------ Dataset section

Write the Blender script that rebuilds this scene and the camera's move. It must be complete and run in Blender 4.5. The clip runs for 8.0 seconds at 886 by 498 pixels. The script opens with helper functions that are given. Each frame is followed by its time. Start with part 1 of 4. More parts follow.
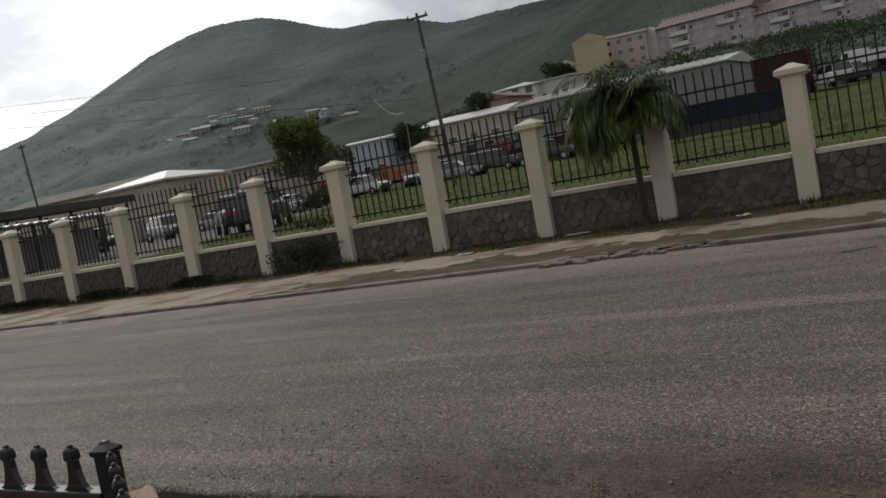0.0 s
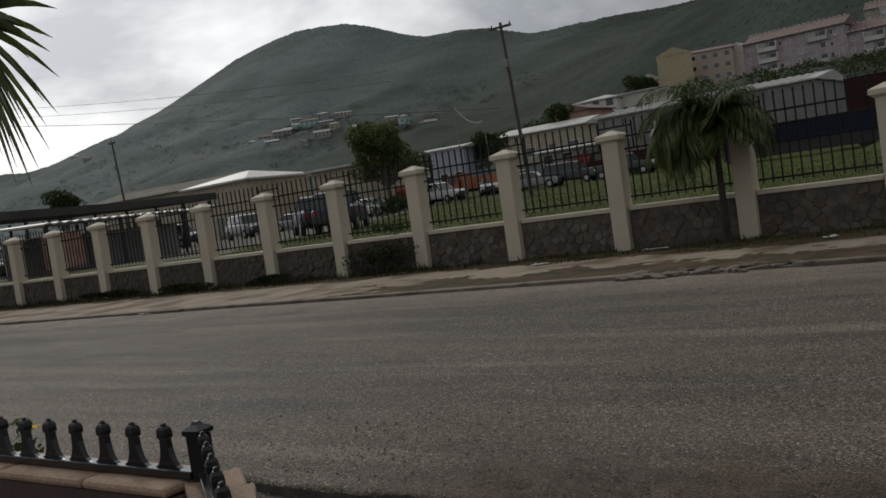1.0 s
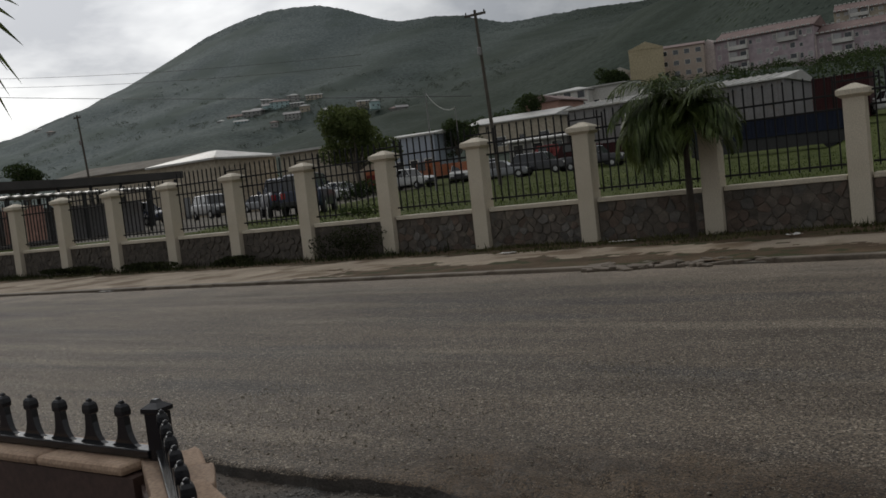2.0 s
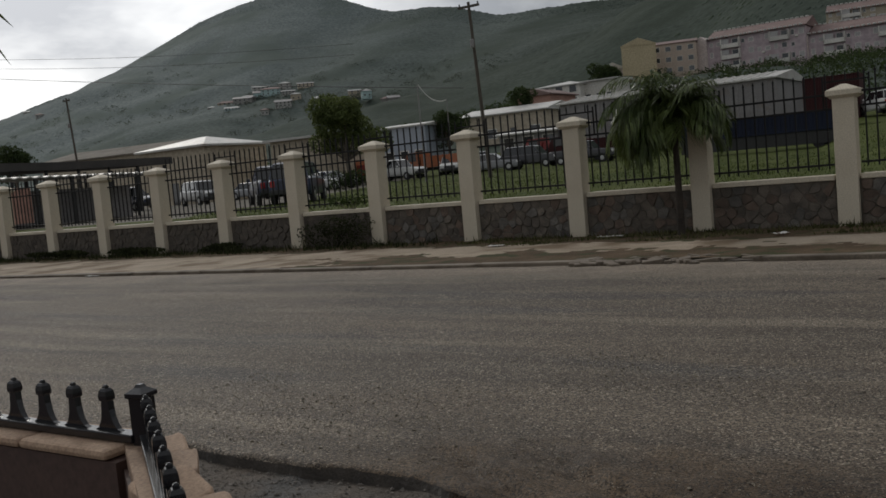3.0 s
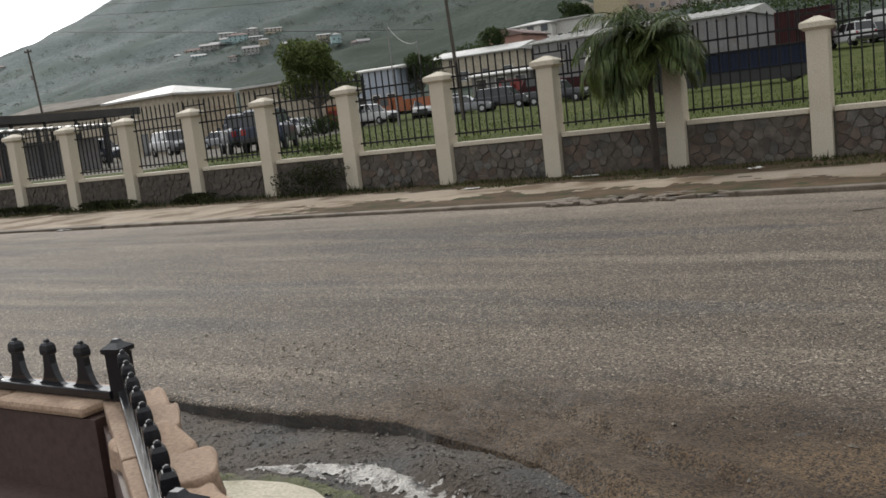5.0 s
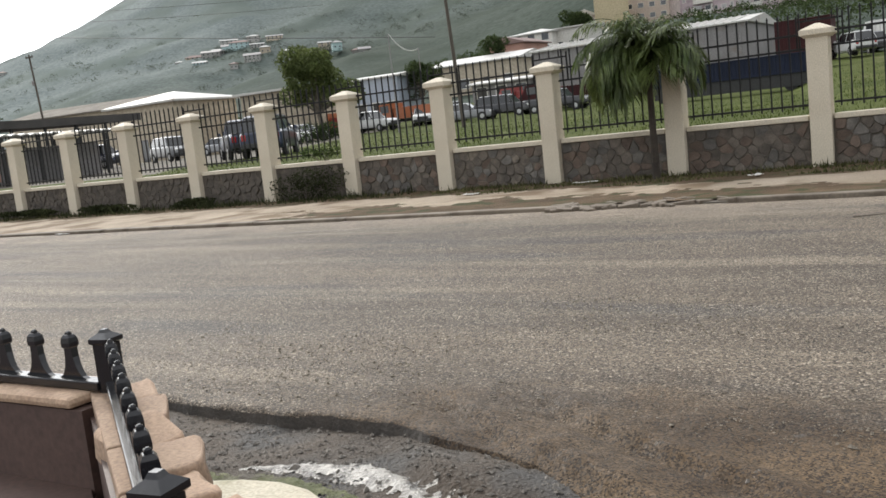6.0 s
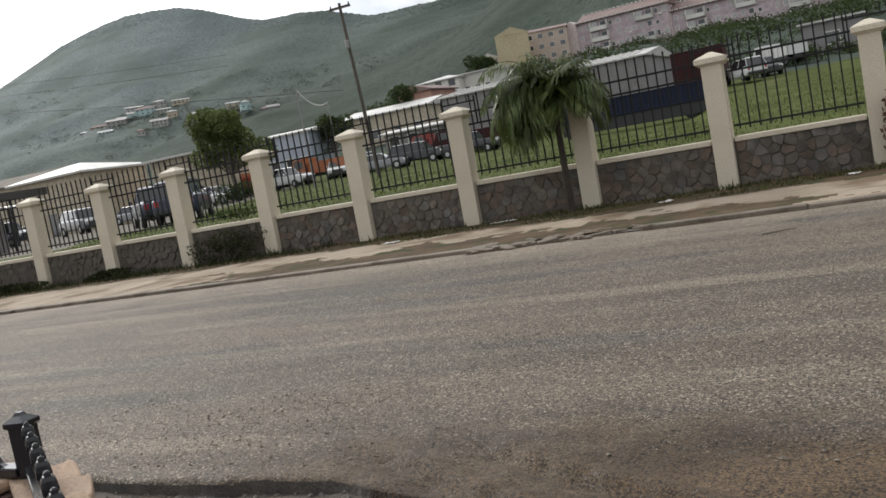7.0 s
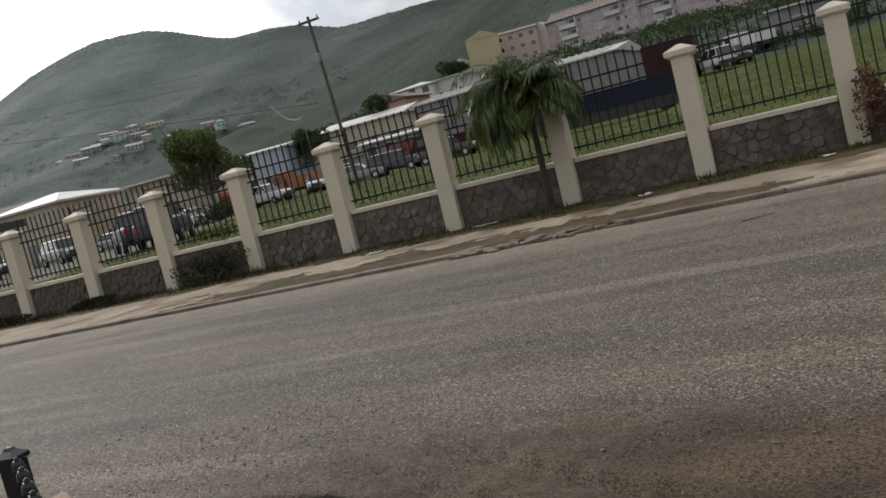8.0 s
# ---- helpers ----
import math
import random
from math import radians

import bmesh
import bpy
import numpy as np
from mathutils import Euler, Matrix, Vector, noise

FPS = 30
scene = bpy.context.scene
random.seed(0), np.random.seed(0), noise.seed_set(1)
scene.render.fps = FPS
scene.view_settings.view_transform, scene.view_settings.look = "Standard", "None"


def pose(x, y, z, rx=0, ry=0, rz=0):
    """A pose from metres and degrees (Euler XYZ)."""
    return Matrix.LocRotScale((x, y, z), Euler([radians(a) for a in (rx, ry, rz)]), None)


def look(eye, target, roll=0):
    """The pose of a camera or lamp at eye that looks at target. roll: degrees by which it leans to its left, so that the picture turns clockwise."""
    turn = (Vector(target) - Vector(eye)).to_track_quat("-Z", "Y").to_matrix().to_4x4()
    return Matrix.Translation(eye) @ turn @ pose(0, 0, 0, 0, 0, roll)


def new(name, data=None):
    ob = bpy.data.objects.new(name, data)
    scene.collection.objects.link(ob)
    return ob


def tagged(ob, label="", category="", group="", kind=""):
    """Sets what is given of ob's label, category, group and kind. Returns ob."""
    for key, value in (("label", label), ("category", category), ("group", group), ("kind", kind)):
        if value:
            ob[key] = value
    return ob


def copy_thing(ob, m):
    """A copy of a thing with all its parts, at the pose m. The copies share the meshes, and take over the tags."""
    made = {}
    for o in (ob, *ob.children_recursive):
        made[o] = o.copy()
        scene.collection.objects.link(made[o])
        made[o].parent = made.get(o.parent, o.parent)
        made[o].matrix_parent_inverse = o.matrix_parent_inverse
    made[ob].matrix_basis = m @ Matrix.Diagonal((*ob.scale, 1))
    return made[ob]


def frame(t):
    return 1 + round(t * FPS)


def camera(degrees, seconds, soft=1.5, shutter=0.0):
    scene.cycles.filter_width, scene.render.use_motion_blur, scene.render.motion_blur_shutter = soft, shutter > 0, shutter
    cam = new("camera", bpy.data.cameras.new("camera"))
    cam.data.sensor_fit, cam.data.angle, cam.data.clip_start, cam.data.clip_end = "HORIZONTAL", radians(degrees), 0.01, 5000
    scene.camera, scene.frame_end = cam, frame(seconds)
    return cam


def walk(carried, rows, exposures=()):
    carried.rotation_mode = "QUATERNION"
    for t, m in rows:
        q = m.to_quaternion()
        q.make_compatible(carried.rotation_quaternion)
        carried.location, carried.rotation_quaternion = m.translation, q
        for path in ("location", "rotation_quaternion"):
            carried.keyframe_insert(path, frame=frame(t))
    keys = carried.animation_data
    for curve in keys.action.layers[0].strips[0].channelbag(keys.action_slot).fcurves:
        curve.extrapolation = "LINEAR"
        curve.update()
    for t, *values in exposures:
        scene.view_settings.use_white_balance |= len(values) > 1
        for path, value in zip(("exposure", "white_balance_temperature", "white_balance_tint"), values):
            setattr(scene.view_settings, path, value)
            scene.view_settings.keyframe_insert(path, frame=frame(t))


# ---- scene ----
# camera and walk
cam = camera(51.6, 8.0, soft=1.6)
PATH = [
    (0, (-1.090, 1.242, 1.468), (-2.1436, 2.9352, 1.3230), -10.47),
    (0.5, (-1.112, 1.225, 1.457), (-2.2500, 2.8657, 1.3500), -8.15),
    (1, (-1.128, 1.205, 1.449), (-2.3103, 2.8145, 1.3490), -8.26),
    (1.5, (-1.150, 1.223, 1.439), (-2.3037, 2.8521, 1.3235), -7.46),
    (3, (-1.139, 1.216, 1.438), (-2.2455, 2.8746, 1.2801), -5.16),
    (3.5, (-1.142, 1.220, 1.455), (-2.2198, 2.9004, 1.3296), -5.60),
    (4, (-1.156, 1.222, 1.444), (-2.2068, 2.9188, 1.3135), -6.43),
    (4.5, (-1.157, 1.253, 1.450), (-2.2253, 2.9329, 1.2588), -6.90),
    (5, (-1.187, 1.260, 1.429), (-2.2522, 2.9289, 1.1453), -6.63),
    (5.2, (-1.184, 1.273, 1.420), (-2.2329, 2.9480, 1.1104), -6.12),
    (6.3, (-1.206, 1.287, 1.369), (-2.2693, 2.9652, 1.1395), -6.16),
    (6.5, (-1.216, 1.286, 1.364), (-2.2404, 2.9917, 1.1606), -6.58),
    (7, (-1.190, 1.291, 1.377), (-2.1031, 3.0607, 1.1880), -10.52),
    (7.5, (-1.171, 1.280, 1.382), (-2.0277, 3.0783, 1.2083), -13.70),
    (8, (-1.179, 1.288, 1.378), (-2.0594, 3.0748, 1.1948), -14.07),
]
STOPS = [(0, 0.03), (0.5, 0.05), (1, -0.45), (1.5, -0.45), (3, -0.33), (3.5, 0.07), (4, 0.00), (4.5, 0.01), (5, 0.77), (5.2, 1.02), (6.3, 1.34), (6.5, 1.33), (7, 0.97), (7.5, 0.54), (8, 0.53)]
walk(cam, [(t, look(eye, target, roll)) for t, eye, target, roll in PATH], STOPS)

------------

## Job
Retype the data above exactly; pictures are not part of the copy.

## Final result
Write the Blender script that rebuilds this scene and the camera's move. It must be complete and run in Blender 4.5. The clip runs for 8.0 seconds at 886 by 498 pixels. The script opens with helper functions that are given. Each frame is followed by its time. Start with part 1 of 4. More parts follow.
0.0 s
1.0 s
2.0 s
3.0 s
5.0 s
6.0 s
7.0 s
8.0 s
# ---- helpers ----
import math
import random
from math import radians

import bmesh
import bpy
import numpy as np
from mathutils import Euler, Matrix, Vector, noise

FPS = 30
scene = bpy.context.scene
random.seed(0), np.random.seed(0), noise.seed_set(1)
scene.render.fps = FPS
scene.view_settings.view_transform, scene.view_settings.look = "Standard", "None"


def pose(x, y, z, rx=0, ry=0, rz=0):
    """A pose from metres and degrees (Euler XYZ)."""
    return Matrix.LocRotScale((x, y, z), Euler([radians(a) for a in (rx, ry, rz)]), None)


def look(eye, target, roll=0):
    """The pose of a camera or lamp at eye that looks at target. roll: degrees by which it leans to its left, so that the picture turns clockwise."""
    turn = (Vector(target) - Vector(eye)).to_track_quat("-Z", "Y").to_matrix().to_4x4()
    return Matrix.Translation(eye) @ turn @ pose(0, 0, 0, 0, 0, roll)


def new(name, data=None):
    ob = bpy.data.objects.new(name, data)
    scene.collection.objects.link(ob)
    return ob


def tagged(ob, label="", category="", group="", kind=""):
    """Sets what is given of ob's label, category, group and kind. Returns ob."""
    for key, value in (("label", label), ("category", category), ("group", group), ("kind", kind)):
        if value:
            ob[key] = value
    return ob


def copy_thing(ob, m):
    """A copy of a thing with all its parts, at the pose m. The copies share the meshes, and take over the tags."""
    made = {}
    for o in (ob, *ob.children_recursive):
        made[o] = o.copy()
        scene.collection.objects.link(made[o])
        made[o].parent = made.get(o.parent, o.parent)
        made[o].matrix_parent_inverse = o.matrix_parent_inverse
    made[ob].matrix_basis = m @ Matrix.Diagonal((*ob.scale, 1))
    return made[ob]


def frame(t):
    return 1 + round(t * FPS)


def camera(degrees, seconds, soft=1.5, shutter=0.0):
    scene.cycles.filter_width, scene.render.use_motion_blur, scene.render.motion_blur_shutter = soft, shutter > 0, shutter
    cam = new("camera", bpy.data.cameras.new("camera"))
    cam.data.sensor_fit, cam.data.angle, cam.data.clip_start, cam.data.clip_end = "HORIZONTAL", radians(degrees), 0.01, 5000
    scene.camera, scene.frame_end = cam, frame(seconds)
    return cam


def walk(carried, rows, exposures=()):
    carried.rotation_mode = "QUATERNION"
    for t, m in rows:
        q = m.to_quaternion()
        q.make_compatible(carried.rotation_quaternion)
        carried.location, carried.rotation_quaternion = m.translation, q
        for path in ("location", "rotation_quaternion"):
            carried.keyframe_insert(path, frame=frame(t))
    keys = carried.animation_data
    for curve in keys.action.layers[0].strips[0].channelbag(keys.action_slot).fcurves:
        curve.extrapolation = "LINEAR"
        curve.update()
    for t, *values in exposures:
        scene.view_settings.use_white_balance |= len(values) > 1
        for path, value in zip(("exposure", "white_balance_temperature", "white_balance_tint"), values):
            setattr(scene.view_settings, path, value)
            scene.view_settings.keyframe_insert(path, frame=frame(t))


# ---- scene ----
# camera and walk
cam = camera(51.6, 8.0, soft=1.6)
PATH = [
    (0, (-1.090, 1.242, 1.468), (-2.1436, 2.9352, 1.3230), -10.47),
    (0.5, (-1.112, 1.225, 1.457), (-2.2500, 2.8657, 1.3500), -8.15),
    (1, (-1.128, 1.205, 1.449), (-2.3103, 2.8145, 1.3490), -8.26),
    (1.5, (-1.150, 1.223, 1.439), (-2.3037, 2.8521, 1.3235), -7.46),
    (3, (-1.139, 1.216, 1.438), (-2.2455, 2.8746, 1.2801), -5.16),
    (3.5, (-1.142, 1.220, 1.455), (-2.2198, 2.9004, 1.3296), -5.60),
    (4, (-1.156, 1.222, 1.444), (-2.2068, 2.9188, 1.3135), -6.43),
    (4.5, (-1.157, 1.253, 1.450), (-2.2253, 2.9329, 1.2588), -6.90),
    (5, (-1.187, 1.260, 1.429), (-2.2522, 2.9289, 1.1453), -6.63),
    (5.2, (-1.184, 1.273, 1.420), (-2.2329, 2.9480, 1.1104), -6.12),
    (6.3, (-1.206, 1.287, 1.369), (-2.2693, 2.9652, 1.1395), -6.16),
    (6.5, (-1.216, 1.286, 1.364), (-2.2404, 2.9917, 1.1606), -6.58),
    (7, (-1.190, 1.291, 1.377), (-2.1031, 3.0607, 1.1880), -10.52),
    (7.5, (-1.171, 1.280, 1.382), (-2.0277, 3.0783, 1.2083), -13.70),
    (8, (-1.179, 1.288, 1.378), (-2.0594, 3.0748, 1.1948), -14.07),
]
STOPS = [(0, 0.03), (0.5, 0.05), (1, -0.45), (1.5, -0.45), (3, -0.33), (3.5, 0.07), (4, 0.00), (4.5, 0.01), (5, 0.77), (5.2, 1.02), (6.3, 1.34), (6.5, 1.33), (7, 0.97), (7.5, 0.54), (8, 0.53)]
walk(cam, [(t, look(eye, target, roll)) for t, eye, target, roll in PATH], STOPS)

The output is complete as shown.